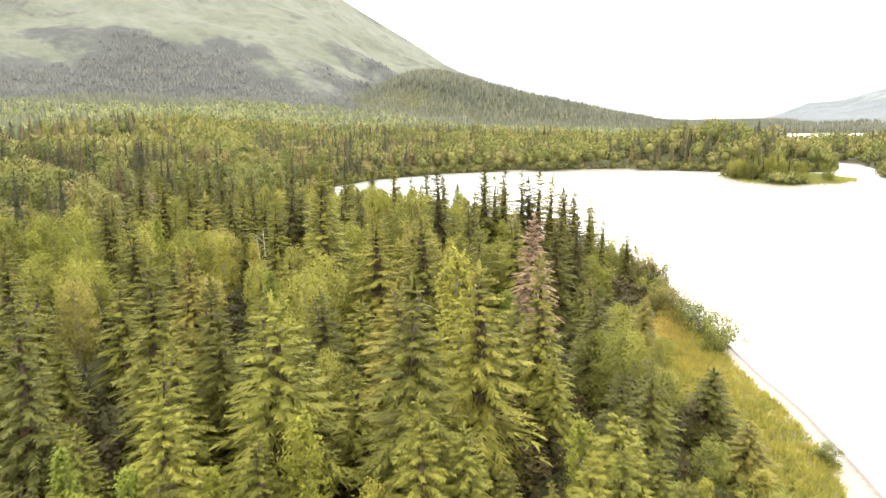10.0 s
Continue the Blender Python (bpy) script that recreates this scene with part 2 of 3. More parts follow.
def slope_material(name, wood, grass, rock):
    """Alpine grass and rock, with brush and woods where the slope bears them."""
    m, n, l, p = material(name)
    a, b, c = tex_noise(n, l, 0.012, 8.0, "world", 0.68), tex_noise(n, l, 0.03, 7.0, "world", 0.7), tex_noise(n, l, 0.0045, 7.0, "world", 0.62)
    g = ramp(n, [(0.36, tuple(0.55 * u + 0.45 * v for u, v in zip(wood, grass))), (0.45, grass), (0.62, rock), (0.8, tuple(v * 1.08 for v in rock))])
    l.new(c.outputs["Fac"], g.inputs[0])
    cover = n.new("ShaderNodeAttribute")
    cover.attribute_name = "tint"
    add = n.new("ShaderNodeMath")
    add.operation = "MULTIPLY_ADD"
    l.new(a.outputs["Fac"], add.inputs[0])
    add.inputs[1].default_value = 2.2
    l.new(cover.outputs["Fac"], add.inputs[2])
    f = ramp(n, [(0.62, (0, 0, 0)), (0.76, (1, 1, 1))])
    half = n.new("ShaderNodeMath")
    half.operation = "MULTIPLY"
    half.inputs[1].default_value = 0.5
    l.new(add.outputs[0], half.inputs[0])
    l.new(half.outputs[0], f.inputs[0])
    tone = ramp(n, [(0.3, (0.82, 0.84, 0.85)), (0.7, (1.18, 1.16, 1.13))])
    l.new(b.outputs["Fac"], tone.inputs[0])
    col = mix_colour(n, l, "MIX", f.outputs[0], g.outputs[0], wood)
    l.new(mix_colour(n, l, "MULTIPLY", 1.0, col, tone.outputs[0]), p.inputs["Base Color"])
    p.inputs["Roughness"].default_value = 1.0
    p.inputs["Specular IOR Level"].default_value = 0.05
    bump(n, l, b.outputs["Fac"], 0.4, 10.0, p)
    return m


# aerial haze is part of these slope colours; the east side is paler and bluer
m_slope_w = slope_material("alpine_slope", (0.037, 0.039, 0.037), (0.061, 0.066, 0.049), (0.07, 0.074, 0.061))
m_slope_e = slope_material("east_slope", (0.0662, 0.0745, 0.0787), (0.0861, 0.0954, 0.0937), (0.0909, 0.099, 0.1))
m_far, n, l, p = material("far_peaks")
geo = n.new("ShaderNodeNewGeometry")
sep = n.new("ShaderNodeSeparateXYZ")
l.new(geo.outputs["Position"], sep.inputs[0])
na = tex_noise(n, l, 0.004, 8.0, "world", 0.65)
# rock seen through haze: the haze is painted in as pale blue-grey
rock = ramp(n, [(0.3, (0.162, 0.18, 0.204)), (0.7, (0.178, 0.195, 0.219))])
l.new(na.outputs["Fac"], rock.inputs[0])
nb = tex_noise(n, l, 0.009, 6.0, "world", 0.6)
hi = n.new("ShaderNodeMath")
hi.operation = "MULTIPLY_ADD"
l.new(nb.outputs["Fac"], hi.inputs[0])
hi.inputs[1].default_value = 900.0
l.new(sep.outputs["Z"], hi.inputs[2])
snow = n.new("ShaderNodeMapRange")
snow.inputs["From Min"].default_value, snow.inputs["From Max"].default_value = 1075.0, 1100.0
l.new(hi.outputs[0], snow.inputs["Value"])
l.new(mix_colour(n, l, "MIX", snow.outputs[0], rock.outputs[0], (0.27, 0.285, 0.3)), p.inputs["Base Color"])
p.inputs["Roughness"].default_value = 1.0
p.inputs["Specular IOR Level"].default_value = 0.0


# ---- mesh helpers ----
def lattice(ix, iy, seed):
    h = (ix * 374761393 + iy * 668265263 + seed * 144269501).astype(np.int64) & 0x7FFFFFFF
    h = ((h ^ (h >> 13)) * 1274126177) & 0x7FFFFFFF
    return ((h ^ (h >> 16)) & 0xFFFF) / 65535.0


def fbm(x, y, size, octaves=4, seed=0):
    """Layered value noise about 0, from -1 to 1; size: metres of the widest swell."""
    x, y = np.asarray(x, float), np.asarray(y, float)
    out, amp, total = np.zeros(np.broadcast(x, y).shape), 1.0, 0.0
    for k in range(octaves):
        u, v = x / size, y / size
        iu, iv = np.floor(u).astype(np.int64), np.floor(v).astype(np.int64)
        fu, fv = u - iu, v - iv
        fu, fv = fu * fu * (3 - 2 * fu), fv * fv * (3 - 2 * fv)
        a, b, c, d = (lattice(iu + i, iv + j, seed + k) for j in (0, 1) for i in (0, 1))
        out += amp * ((a * (1 - fu) + b * fu) * (1 - fv) + (c * (1 - fu) + d * fu) * fv - 0.5)
        total, amp, size = total + amp, amp * 0.5, size * 0.5
    return 2 * out / total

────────

Instruction: Transcribe the material exactly, keeping every word and none of the pictures.

Worked solution:
10.0 s
Continue the Blender Python (bpy) script that recreates this scene with part 2 of 3. More parts follow.
def slope_material(name, wood, grass, rock):
    """Alpine grass and rock, with brush and woods where the slope bears them."""
    m, n, l, p = material(name)
    a, b, c = tex_noise(n, l, 0.012, 8.0, "world", 0.68), tex_noise(n, l, 0.03, 7.0, "world", 0.7), tex_noise(n, l, 0.0045, 7.0, "world", 0.62)
    g = ramp(n, [(0.36, tuple(0.55 * u + 0.45 * v for u, v in zip(wood, grass))), (0.45, grass), (0.62, rock), (0.8, tuple(v * 1.08 for v in rock))])
    l.new(c.outputs["Fac"], g.inputs[0])
    cover = n.new("ShaderNodeAttribute")
    cover.attribute_name = "tint"
    add = n.new("ShaderNodeMath")
    add.operation = "MULTIPLY_ADD"
    l.new(a.outputs["Fac"], add.inputs[0])
    add.inputs[1].default_value = 2.2
    l.new(cover.outputs["Fac"], add.inputs[2])
    f = ramp(n, [(0.62, (0, 0, 0)), (0.76, (1, 1, 1))])
    half = n.new("ShaderNodeMath")
    half.operation = "MULTIPLY"
    half.inputs[1].default_value = 0.5
    l.new(add.outputs[0], half.inputs[0])
    l.new(half.outputs[0], f.inputs[0])
    tone = ramp(n, [(0.3, (0.82, 0.84, 0.85)), (0.7, (1.18, 1.16, 1.13))])
    l.new(b.outputs["Fac"], tone.inputs[0])
    col = mix_colour(n, l, "MIX", f.outputs[0], g.outputs[0], wood)
    l.new(mix_colour(n, l, "MULTIPLY", 1.0, col, tone.outputs[0]), p.inputs["Base Color"])
    p.inputs["Roughness"].default_value = 1.0
    p.inputs["Specular IOR Level"].default_value = 0.05
    bump(n, l, b.outputs["Fac"], 0.4, 10.0, p)
    return m


# aerial haze is part of these slope colours; the east side is paler and bluer
m_slope_w = slope_material("alpine_slope", (0.037, 0.039, 0.037), (0.061, 0.066, 0.049), (0.07, 0.074, 0.061))
m_slope_e = slope_material("east_slope", (0.0662, 0.0745, 0.0787), (0.0861, 0.0954, 0.0937), (0.0909, 0.099, 0.1))
m_far, n, l, p = material("far_peaks")
geo = n.new("ShaderNodeNewGeometry")
sep = n.new("ShaderNodeSeparateXYZ")
l.new(geo.outputs["Position"], sep.inputs[0])
na = tex_noise(n, l, 0.004, 8.0, "world", 0.65)
# rock seen through haze: the haze is painted in as pale blue-grey
rock = ramp(n, [(0.3, (0.162, 0.18, 0.204)), (0.7, (0.178, 0.195, 0.219))])
l.new(na.outputs["Fac"], rock.inputs[0])
nb = tex_noise(n, l, 0.009, 6.0, "world", 0.6)
hi = n.new("ShaderNodeMath")
hi.operation = "MULTIPLY_ADD"
l.new(nb.outputs["Fac"], hi.inputs[0])
hi.inputs[1].default_value = 900.0
l.new(sep.outputs["Z"], hi.inputs[2])
snow = n.new("ShaderNodeMapRange")
snow.inputs["From Min"].default_value, snow.inputs["From Max"].default_value = 1075.0, 1100.0
l.new(hi.outputs[0], snow.inputs["Value"])
l.new(mix_colour(n, l, "MIX", snow.outputs[0], rock.outputs[0], (0.27, 0.285, 0.3)), p.inputs["Base Color"])
p.inputs["Roughness"].default_value = 1.0
p.inputs["Specular IOR Level"].default_value = 0.0


# ---- mesh helpers ----
def lattice(ix, iy, seed):
    h = (ix * 374761393 + iy * 668265263 + seed * 144269501).astype(np.int64) & 0x7FFFFFFF
    h = ((h ^ (h >> 13)) * 1274126177) & 0x7FFFFFFF
    return ((h ^ (h >> 16)) & 0xFFFF) / 65535.0


def fbm(x, y, size, octaves=4, seed=0):
    """Layered value noise about 0, from -1 to 1; size: metres of the widest swell."""
    x, y = np.asarray(x, float), np.asarray(y, float)
    out, amp, total = np.zeros(np.broadcast(x, y).shape), 1.0, 0.0
    for k in range(octaves):
        u, v = x / size, y / size
        iu, iv = np.floor(u).astype(np.int64), np.floor(v).astype(np.int64)
        fu, fv = u - iu, v - iv
        fu, fv = fu * fu * (3 - 2 * fu), fv * fv * (3 - 2 * fv)
        a, b, c, d = (lattice(iu + i, iv + j, seed + k) for j in (0, 1) for i in (0, 1))
        out += amp * ((a * (1 - fu) + b * fu) * (1 - fv) + (c * (1 - fu) + d * fu) * fv - 0.5)
        total, amp, size = total + amp, amp * 0.5, size * 0.5
    return 2 * out / total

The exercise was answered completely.